▶ **Available records**:

• • • • • • •

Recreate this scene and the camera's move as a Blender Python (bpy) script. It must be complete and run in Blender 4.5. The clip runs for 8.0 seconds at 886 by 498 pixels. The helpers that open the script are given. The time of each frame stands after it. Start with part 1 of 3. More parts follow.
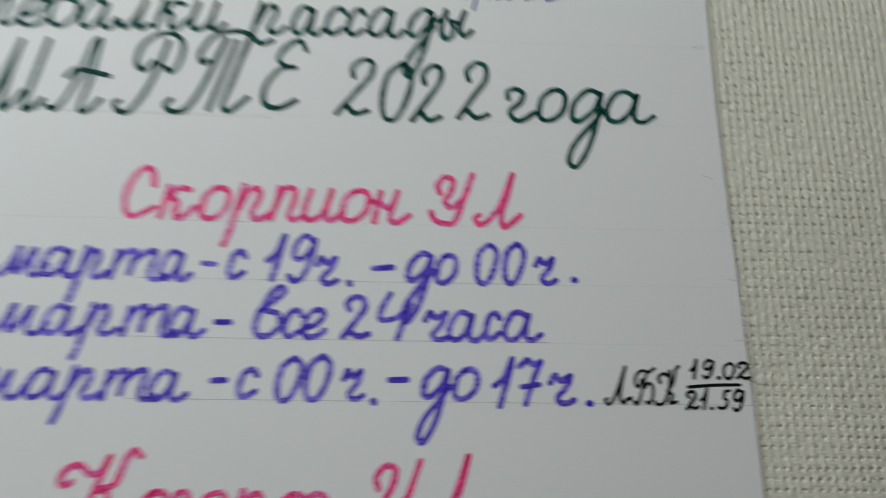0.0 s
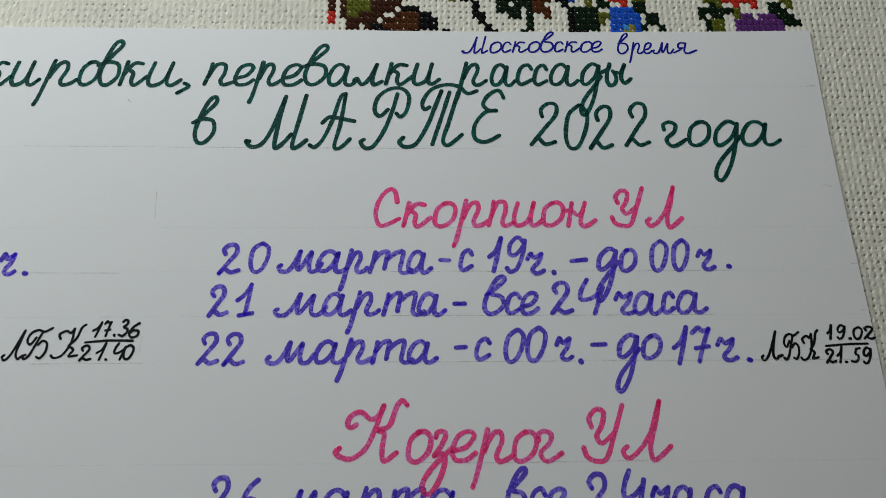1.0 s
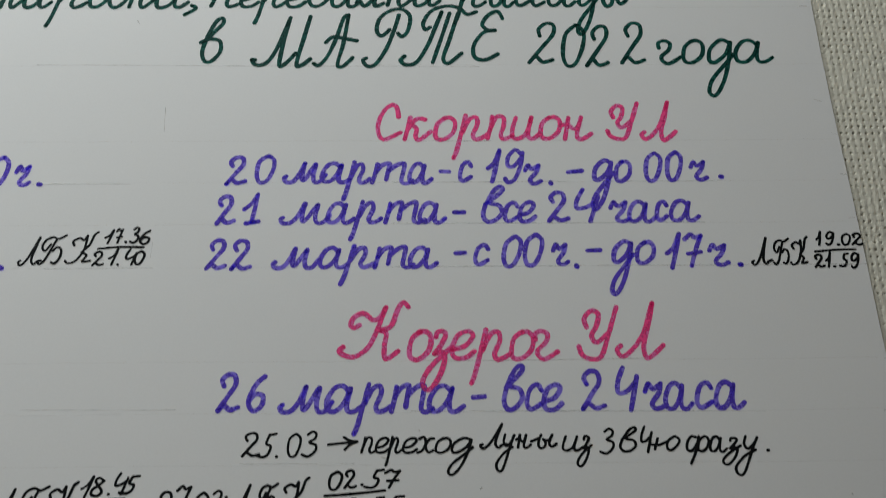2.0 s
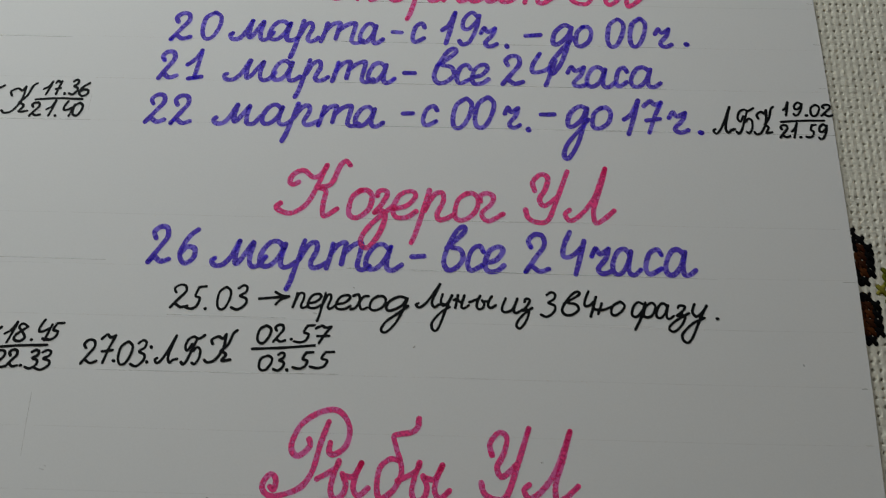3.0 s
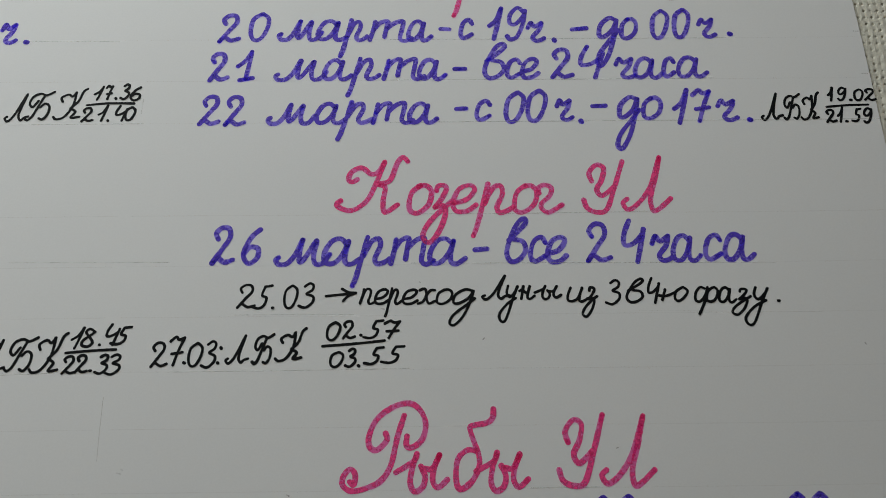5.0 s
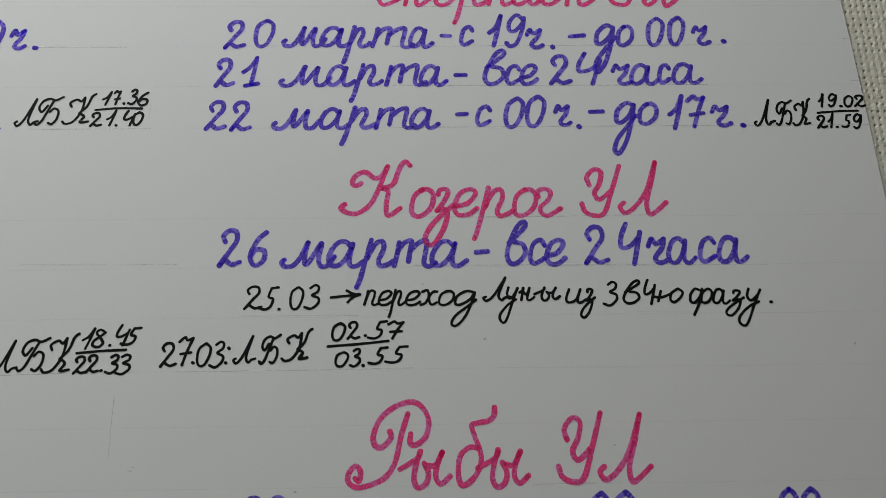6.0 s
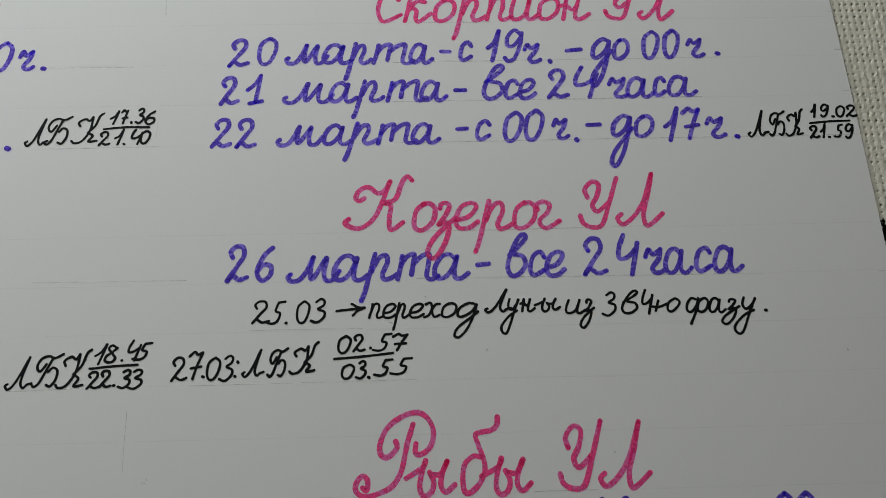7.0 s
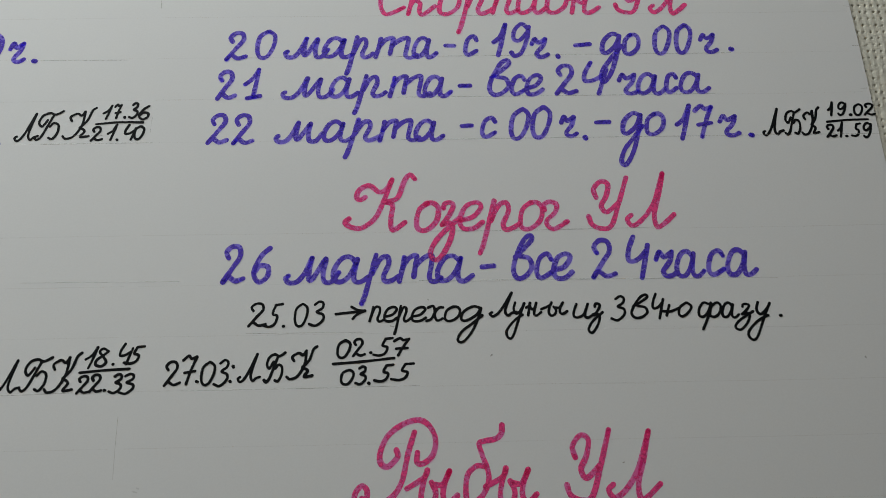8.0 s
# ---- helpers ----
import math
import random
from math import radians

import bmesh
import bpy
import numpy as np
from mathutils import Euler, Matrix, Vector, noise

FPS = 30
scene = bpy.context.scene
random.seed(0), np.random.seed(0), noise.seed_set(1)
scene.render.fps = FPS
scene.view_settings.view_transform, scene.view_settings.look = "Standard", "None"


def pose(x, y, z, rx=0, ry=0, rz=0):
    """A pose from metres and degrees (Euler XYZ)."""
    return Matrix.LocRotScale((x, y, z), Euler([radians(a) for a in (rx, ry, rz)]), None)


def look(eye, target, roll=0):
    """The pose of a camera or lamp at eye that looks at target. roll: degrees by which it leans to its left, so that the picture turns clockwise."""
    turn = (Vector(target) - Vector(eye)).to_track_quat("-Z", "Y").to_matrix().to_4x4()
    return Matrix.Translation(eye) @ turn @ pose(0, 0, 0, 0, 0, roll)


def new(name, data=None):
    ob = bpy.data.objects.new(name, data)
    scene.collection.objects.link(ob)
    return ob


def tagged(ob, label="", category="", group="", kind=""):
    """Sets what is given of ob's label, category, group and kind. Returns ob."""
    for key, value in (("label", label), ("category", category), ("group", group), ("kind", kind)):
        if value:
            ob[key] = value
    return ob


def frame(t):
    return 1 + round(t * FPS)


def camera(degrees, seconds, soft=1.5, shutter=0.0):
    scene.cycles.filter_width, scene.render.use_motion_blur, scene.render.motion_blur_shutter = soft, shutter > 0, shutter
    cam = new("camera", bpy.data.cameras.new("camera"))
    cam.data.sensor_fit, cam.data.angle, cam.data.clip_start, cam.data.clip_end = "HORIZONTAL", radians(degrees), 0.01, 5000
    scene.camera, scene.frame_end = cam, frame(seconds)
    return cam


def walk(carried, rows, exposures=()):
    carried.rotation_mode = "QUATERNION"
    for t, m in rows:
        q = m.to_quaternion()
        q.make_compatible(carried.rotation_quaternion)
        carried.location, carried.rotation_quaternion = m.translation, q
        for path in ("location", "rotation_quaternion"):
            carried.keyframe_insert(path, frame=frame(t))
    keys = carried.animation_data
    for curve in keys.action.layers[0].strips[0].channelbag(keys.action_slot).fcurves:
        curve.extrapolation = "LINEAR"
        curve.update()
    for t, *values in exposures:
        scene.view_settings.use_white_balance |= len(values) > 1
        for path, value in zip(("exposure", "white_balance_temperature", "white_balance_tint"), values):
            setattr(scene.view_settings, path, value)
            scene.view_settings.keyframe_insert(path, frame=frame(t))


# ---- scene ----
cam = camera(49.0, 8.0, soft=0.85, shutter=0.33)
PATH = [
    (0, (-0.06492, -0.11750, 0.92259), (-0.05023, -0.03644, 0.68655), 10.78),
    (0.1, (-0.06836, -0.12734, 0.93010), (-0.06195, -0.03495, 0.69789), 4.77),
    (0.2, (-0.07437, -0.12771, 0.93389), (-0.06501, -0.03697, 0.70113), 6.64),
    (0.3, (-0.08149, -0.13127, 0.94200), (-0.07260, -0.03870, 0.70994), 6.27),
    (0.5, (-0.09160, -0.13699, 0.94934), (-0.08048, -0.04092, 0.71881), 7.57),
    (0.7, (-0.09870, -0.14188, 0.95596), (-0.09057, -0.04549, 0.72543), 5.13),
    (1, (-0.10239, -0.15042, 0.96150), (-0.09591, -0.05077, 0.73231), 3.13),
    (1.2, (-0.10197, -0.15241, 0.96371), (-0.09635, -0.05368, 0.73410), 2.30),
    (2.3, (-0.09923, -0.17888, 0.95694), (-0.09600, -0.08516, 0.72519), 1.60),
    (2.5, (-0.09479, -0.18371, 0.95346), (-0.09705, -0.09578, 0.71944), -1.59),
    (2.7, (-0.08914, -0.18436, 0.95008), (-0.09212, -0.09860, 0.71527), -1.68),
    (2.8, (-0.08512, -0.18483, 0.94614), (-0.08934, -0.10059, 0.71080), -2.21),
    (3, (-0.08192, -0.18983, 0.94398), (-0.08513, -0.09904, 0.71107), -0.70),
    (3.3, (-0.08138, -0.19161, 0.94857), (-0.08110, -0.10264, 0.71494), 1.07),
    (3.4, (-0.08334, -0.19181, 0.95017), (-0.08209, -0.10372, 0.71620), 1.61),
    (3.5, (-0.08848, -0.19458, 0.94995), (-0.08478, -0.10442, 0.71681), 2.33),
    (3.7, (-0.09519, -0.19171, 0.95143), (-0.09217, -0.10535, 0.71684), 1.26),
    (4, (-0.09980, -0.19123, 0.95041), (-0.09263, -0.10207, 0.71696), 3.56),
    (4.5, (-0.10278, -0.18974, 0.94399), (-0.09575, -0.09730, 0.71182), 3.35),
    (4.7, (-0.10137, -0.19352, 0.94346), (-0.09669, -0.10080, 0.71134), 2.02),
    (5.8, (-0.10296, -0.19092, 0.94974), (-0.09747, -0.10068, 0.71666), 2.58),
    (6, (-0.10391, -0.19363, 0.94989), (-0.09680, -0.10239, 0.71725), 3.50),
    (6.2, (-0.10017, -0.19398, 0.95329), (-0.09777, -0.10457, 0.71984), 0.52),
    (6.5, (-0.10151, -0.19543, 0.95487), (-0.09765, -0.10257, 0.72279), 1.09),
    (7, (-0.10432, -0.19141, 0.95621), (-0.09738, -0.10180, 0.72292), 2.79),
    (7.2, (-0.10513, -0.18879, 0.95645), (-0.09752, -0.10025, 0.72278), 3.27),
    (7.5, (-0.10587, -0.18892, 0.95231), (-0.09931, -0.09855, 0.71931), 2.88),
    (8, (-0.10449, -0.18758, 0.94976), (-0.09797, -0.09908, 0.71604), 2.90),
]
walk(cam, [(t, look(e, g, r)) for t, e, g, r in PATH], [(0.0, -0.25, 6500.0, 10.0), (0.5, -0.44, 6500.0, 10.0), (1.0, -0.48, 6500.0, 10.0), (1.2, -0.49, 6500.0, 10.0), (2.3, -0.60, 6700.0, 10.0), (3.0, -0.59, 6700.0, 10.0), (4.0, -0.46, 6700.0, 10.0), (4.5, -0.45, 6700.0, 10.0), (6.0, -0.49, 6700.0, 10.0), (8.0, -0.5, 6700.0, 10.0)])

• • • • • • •

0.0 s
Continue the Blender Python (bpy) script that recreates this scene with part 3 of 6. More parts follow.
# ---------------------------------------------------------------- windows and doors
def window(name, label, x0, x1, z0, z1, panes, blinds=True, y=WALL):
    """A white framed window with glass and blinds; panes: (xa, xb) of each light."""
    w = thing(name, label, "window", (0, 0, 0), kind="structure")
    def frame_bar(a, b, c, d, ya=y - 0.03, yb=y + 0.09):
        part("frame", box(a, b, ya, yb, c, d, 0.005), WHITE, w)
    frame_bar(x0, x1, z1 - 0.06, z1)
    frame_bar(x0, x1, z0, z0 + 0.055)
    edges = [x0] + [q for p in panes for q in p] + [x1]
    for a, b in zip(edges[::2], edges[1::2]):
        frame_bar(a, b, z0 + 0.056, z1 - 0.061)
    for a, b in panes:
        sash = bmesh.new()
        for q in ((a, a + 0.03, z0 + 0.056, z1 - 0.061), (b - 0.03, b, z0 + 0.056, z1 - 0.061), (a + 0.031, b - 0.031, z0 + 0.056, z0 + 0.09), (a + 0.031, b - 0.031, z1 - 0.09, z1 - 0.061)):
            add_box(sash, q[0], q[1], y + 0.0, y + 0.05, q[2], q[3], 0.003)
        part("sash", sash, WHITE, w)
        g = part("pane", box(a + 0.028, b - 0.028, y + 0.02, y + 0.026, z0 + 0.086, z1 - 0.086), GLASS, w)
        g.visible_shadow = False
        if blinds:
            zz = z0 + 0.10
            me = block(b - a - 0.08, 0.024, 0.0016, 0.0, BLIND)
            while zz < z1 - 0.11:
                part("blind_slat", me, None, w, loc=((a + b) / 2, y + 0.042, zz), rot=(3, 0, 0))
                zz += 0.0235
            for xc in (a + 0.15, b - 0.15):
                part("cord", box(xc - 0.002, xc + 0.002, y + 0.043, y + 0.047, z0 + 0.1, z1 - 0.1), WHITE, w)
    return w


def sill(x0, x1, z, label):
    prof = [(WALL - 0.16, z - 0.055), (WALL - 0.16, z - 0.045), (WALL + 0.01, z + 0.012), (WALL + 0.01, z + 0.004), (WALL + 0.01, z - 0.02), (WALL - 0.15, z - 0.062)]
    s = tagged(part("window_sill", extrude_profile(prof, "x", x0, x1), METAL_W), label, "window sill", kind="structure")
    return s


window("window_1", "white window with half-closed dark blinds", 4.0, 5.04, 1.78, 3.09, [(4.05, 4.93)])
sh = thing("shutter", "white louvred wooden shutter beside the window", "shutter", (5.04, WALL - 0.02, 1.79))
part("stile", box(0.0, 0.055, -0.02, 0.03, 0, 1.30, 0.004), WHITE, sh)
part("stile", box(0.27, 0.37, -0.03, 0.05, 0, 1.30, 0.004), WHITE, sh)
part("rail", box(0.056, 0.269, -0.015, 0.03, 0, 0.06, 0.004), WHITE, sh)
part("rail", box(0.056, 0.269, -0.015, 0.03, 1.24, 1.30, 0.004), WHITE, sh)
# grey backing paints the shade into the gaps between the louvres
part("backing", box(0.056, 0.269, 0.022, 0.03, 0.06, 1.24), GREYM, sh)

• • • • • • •

▶ **Work to complete**: Every line that holds the word "from" should be extracted.

▶ **Result for this exercise**:
from math import radians
from mathutils import Euler, Matrix, Vector, noise
    """A pose from metres and degrees (Euler XYZ)."""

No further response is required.